After catching his breath and rehydrating from a punishing sun-drenched session in Belfast, Sexton looks like a man who is utterly thrilled that he has settled on rugby as his sport of choice. However, not a split second on the track feels wasted for the Bangor bullet.

“It had sort of been looming over me for a few years,” Sexton says of the decision to finally specialise on the field rather than the track.

For the last year it has been rugby but I have been fortunate enough to continue both and I would recommend to anyone to do both sports as long as you can.

“There are a lot of sacrifices of course, and you have to be so disciplined and I have given up a lot of things.  By the end of last year after a few of the matches and stuff, it was an easy choice to go for the rugby.”

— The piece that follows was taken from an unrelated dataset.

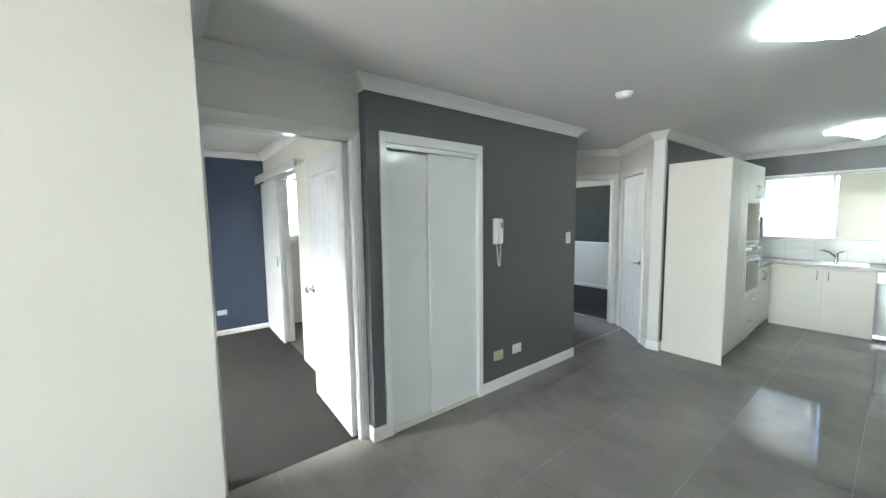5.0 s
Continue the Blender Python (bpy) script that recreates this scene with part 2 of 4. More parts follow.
def lathe(bm, profile, n=32, m=None):
    """A turned shape from (radius, height) pairs round the z axis."""
    rings = []
    for r, z in profile:
        if r < 1e-5:
            rings.append([bm.verts.new((0, 0, z))])
        else:
            rings.append([bm.verts.new((r * math.cos(2 * math.pi * i / n), r * math.sin(2 * math.pi * i / n), z)) for i in range(n)])
    for a, b in zip(rings, rings[1:]):
        for i in range(n):
            j = (i + 1) % n
            if len(a) == 1 and len(b) == 1:
                continue
            vs = (a[0], b[i], b[j]) if len(a) == 1 else (a[i], b[0], a[j]) if len(b) == 1 else (a[i], b[i], b[j], a[j])
            bm.faces.new(vs).smooth = True
    if m is not None:
        for ring in rings:
            for v in ring:
                v.co = m @ v.co
    return bm


def pipe(bm, pts, r, n=8):
    P = [Vector(p) for p in pts]
    rings = []
    for i, p in enumerate(P):
        d = (P[min(i + 1, len(P) - 1)] - P[max(i - 1, 0)]).normalized()
        u = d.cross(Vector((0.31, 0.87, 0.38))).normalized()
        v = d.cross(u)
        rings.append([bm.verts.new(p + (u * math.cos(6.28319 * k / n) + v * math.sin(6.28319 * k / n)) * r) for k in range(n)])
    for a, b in zip(rings, rings[1:]):
        for k in range(n):
            bm.faces.new((a[k], b[k], b[(k + 1) % n], a[(k + 1) % n])).smooth = True
    bm.faces.new(rings[0])
    bm.faces.new(rings[-1])
    return bm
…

He made the decision easy on himself with his performances for Ulster A and seven tries in six outings for the province’s second-string. The province didn’t leave him to his own devices either, calling him up last summer to train as a 17-year-old.

“It was a bit of a shock to the system, but it was a nice shock. I guess I was doing something right. I can’t complain, now.

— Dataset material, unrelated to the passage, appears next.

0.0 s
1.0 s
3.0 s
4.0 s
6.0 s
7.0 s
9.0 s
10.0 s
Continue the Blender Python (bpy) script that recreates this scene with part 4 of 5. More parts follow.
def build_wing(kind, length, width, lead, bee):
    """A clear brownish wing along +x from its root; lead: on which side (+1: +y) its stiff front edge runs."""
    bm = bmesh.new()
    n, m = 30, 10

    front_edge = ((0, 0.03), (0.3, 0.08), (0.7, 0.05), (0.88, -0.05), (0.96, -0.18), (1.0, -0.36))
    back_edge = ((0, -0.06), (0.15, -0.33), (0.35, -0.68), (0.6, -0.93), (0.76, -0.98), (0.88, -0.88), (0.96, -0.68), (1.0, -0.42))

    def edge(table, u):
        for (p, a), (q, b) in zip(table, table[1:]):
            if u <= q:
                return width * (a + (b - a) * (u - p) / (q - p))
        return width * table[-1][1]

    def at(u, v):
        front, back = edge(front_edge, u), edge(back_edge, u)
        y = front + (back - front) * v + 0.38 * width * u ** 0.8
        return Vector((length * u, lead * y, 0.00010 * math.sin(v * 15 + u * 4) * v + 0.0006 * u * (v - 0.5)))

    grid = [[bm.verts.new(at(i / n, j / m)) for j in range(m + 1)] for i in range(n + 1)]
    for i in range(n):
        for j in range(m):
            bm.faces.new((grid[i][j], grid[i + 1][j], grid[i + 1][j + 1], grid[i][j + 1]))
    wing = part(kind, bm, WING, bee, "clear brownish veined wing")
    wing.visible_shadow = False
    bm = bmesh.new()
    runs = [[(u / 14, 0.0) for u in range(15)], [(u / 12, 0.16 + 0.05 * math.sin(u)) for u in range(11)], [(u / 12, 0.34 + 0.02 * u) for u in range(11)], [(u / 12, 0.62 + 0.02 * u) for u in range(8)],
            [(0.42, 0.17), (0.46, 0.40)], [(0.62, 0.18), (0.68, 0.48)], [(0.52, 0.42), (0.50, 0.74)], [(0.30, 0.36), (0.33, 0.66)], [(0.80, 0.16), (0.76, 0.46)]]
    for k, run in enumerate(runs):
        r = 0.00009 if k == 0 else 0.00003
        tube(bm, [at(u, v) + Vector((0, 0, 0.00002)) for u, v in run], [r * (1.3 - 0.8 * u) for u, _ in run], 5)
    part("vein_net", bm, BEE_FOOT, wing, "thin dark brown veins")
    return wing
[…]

“Everyone was so welcoming. All the seniors, the likes of Stuart McCloskey and Craig Gilroy were both looking out for you, everyone looked out for you. I learned so much last year I cannot fault anything with it.”

“The first meeting, I was one of the first ones in… the Irish boys were in camp at the time. Then a couple of weeks later you see Jacob Stockdale walking past – not long after scoring seven tries in the Six Nations! Yeah, I was a bit speechless at times, but he has helped me out a couple of times.

“You do not realise how close you are to them, but everyone is so down to earth and there is a real brotherhood in there, great thing to have.”

“Of course I was (nervous), I did not really know what the whole plan was. I was surprised when I came in and they said you get breakfast! I was quite surprised. I was actually happy that I was getting a wee bit of breakfast, meant mum didn’t have to cook me one.

“I knew a few of the younger boys like Angus Kernohan and they really looked out for me and then the coaches introduced themselves to me, made it a lot easier, everyone was so welcoming it was a lot easier than I expected.”

That team ethic, the fabled dressing room, is what many potential athletics stars cite as a reason for veering over the lines, away from the track and towards grass-based team sports. Sexton, however, never considered the individual sport to be a lonely one.

When explaining his path to this point, he continually finds himself saying the word ‘discipline’,  so it’s little wonder that he has thrived in both environments.

Ulster Rugby. John Dickson, IRFU, Dicksondigital, Kingspan Stadium, Belfast, Northern Ireland Aaron Sexton in training with the Abbey Insurance academy. Source: John Dickson

“I enjoy being with the lads and I enjoy the team environment also. I enjoy the individual sport too.

“I would be quite highly motivated and make sure I was more disciplined than the others and try and get across the line first. Obviously they both have their ups and downs, but definitely I like to have the team sport and be with the lads every day, I would far rather do that than be alone.

Everyone here is trying to push each other to be better which is great because there are times out there that you are out of gas, but when you hear someone chirping in your ear it is a good thing, it pushes you on.

“It is the same at the team meeting, that was the main thing last year training with the seniors, it is almost like everyone is coaching you and you are learning so much, and we are learning from each other year. You are trying to get one better on each other, but to do that you need to learn from each other. Learn each other’s strengths and weaknesses and get better all the time.”

“Times like today pre-season it is tough, you have to do that, The rewards are definitely worth the hard yards you put in now.

“Obviously it was a tough decision with athletics being a large part of my life, and my dad being a my coach and stuff, it was such a big part of my life. I sort of knew myself it was coming for a while. It was easier than I thought. Have not really looked back on it yet.”

No need when he is storming towards his future so fast.